When Congress created the Augusta Canal National Heritage Area in 1996, its status as a national treasure was permanent – but its federal funding was not.
A sunset clause will halt National Park Service funding Sept. 30 unless steps are taken to extend eligibility.
“In all, there are 12 heritage areas, all in the same situation,” said Dayton Sherrouse, the Augusta Canal Authority’s executive director.
Heritage areas were created to use federal resources as leverage to preserve and improve significant areas by stimulating involvement from local and state agencies.
In the 16 years since the canal heritage area was designated, it has received $5.8 million from the park service – though the legislation allows up to $1 million each year, with a long-term total limit of $15 million.
“This fiscal year, we received $308,000 and the previous year it was $316,000,” Sherrouse said. “So over the years we’ve received, roughly, a little over a third of the authorized funding, which is one of the reasons we feel justified in getting an extension.”
Efforts to get the funding extended are under way on several fronts, including a National Heritage Area Caucus that includes 37 members of Congress – 23 Democrats and 14 Republicans – who are supporting legislation to extend the funding four more years.
“The general thinking is, it will be easier to deal with a group than one or two situations at a time,” Sherrouse said, and Senate offices in affected states are also being asked for support.
In Georgia, U.S. Sens. Johnny Isakson and Saxby Chambliss are working to find solutions, officials in their offices said Friday.
On the House side, U.S. Rep. John Barrow is becoming a member of the caucus and has asked to be a co-sponsor of the House bill to extend the funding, said his press secretary, Peyton Bell. U.S. Rep. Paul Broun is not a member, said his spokeswoman, Jessica Hayes.
The canal heritage area has performed well in its mission to use federal dollars as leverage, according to a draft of an evaluation conducted in 2011 for the National Park Service by the Center for Park Management in Washington.
Audited expenditures found the Canal Authority has spent $26.4 million since 1998 on direct support to the heritage area and its programs, with only 19 percent from National Park Service funds.
“For us, the money from the Park Service is not our primary source, which makes us different from some of the other areas,” Sherrouse said, noting that about 58 percent of the annual budget is covered from hydropower revenues and 14 percent from boat tours, admissions fees and gift shop sales. Individual grants and other sources also have brought in funding for canal projects.

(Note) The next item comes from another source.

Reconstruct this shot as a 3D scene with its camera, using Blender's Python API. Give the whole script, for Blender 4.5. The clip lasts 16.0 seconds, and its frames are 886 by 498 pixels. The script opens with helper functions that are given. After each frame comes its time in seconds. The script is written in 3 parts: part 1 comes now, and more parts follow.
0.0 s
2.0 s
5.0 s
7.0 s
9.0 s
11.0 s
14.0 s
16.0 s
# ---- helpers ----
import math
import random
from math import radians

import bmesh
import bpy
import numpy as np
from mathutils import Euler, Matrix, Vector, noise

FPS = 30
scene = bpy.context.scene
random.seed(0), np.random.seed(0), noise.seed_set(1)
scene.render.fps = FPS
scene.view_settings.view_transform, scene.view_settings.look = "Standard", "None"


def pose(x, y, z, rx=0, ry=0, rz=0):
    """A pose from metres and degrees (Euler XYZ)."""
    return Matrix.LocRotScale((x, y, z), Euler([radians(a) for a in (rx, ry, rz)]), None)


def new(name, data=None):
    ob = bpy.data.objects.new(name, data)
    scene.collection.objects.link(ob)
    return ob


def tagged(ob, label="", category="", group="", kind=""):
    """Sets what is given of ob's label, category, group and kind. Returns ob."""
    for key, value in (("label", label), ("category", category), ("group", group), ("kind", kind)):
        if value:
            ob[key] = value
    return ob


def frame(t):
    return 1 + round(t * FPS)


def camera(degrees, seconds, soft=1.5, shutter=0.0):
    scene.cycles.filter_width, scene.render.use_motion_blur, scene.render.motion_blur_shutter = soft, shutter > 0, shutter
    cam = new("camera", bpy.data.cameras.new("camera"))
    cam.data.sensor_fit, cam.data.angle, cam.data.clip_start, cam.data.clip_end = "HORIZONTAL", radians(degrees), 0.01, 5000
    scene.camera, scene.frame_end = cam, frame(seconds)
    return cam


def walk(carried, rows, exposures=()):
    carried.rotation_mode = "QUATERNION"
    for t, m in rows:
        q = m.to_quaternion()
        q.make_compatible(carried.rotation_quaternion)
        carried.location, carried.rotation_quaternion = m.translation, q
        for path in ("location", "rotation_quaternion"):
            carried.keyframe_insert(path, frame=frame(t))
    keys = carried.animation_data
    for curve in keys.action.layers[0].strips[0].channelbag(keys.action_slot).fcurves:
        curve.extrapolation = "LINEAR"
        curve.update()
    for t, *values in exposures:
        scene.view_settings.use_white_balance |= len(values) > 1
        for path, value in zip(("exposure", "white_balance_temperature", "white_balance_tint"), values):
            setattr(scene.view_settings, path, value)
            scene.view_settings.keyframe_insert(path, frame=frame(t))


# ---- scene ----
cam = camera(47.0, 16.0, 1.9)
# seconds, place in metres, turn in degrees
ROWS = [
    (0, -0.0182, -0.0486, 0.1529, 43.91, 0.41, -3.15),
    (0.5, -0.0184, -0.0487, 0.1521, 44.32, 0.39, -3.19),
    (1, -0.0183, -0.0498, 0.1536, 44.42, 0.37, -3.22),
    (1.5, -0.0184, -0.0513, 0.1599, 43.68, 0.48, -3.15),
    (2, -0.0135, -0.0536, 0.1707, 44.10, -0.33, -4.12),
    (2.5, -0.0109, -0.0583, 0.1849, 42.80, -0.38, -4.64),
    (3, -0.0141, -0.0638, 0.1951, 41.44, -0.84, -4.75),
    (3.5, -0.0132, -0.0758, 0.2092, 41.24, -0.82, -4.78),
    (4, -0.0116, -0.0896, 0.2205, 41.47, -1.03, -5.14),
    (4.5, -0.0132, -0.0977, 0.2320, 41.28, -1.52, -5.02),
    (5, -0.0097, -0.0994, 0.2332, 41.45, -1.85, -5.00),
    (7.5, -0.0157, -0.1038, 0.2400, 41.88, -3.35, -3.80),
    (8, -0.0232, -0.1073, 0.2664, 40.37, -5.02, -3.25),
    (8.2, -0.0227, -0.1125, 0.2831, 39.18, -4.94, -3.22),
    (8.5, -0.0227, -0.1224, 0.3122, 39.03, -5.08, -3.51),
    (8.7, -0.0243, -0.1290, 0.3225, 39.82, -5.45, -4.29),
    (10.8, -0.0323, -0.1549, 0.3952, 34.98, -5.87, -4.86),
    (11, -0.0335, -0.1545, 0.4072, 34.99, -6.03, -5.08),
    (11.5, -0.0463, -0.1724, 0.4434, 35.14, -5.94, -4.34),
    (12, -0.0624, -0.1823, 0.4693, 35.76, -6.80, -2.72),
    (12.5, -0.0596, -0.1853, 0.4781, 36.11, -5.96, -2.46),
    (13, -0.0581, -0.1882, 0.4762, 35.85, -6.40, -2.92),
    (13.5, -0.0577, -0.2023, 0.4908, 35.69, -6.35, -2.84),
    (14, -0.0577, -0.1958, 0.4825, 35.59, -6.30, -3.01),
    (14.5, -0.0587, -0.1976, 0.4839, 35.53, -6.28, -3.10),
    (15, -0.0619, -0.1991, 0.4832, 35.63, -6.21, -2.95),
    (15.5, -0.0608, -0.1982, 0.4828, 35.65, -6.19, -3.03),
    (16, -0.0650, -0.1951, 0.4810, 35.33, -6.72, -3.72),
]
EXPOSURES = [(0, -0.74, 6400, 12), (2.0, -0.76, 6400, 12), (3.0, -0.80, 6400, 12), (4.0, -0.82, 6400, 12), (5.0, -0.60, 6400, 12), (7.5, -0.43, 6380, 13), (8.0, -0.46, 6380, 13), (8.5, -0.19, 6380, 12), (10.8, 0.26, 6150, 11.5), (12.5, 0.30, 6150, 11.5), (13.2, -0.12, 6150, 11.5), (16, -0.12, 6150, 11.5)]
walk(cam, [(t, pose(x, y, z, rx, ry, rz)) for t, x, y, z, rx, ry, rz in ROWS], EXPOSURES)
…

Since the heritage area was designated in 1996, the canal authority’s scope of activities has grown significantly.
In addition to managing its museum and interpretive center at Enterprise Mill, it operates Petersburg tourboats and has worked with Augusta and Columbia County to add trails, bridges, canoe and kayak launch sites and other features. It has also purchased the Sibley and King textile mills in Augusta for historic preservation purposes.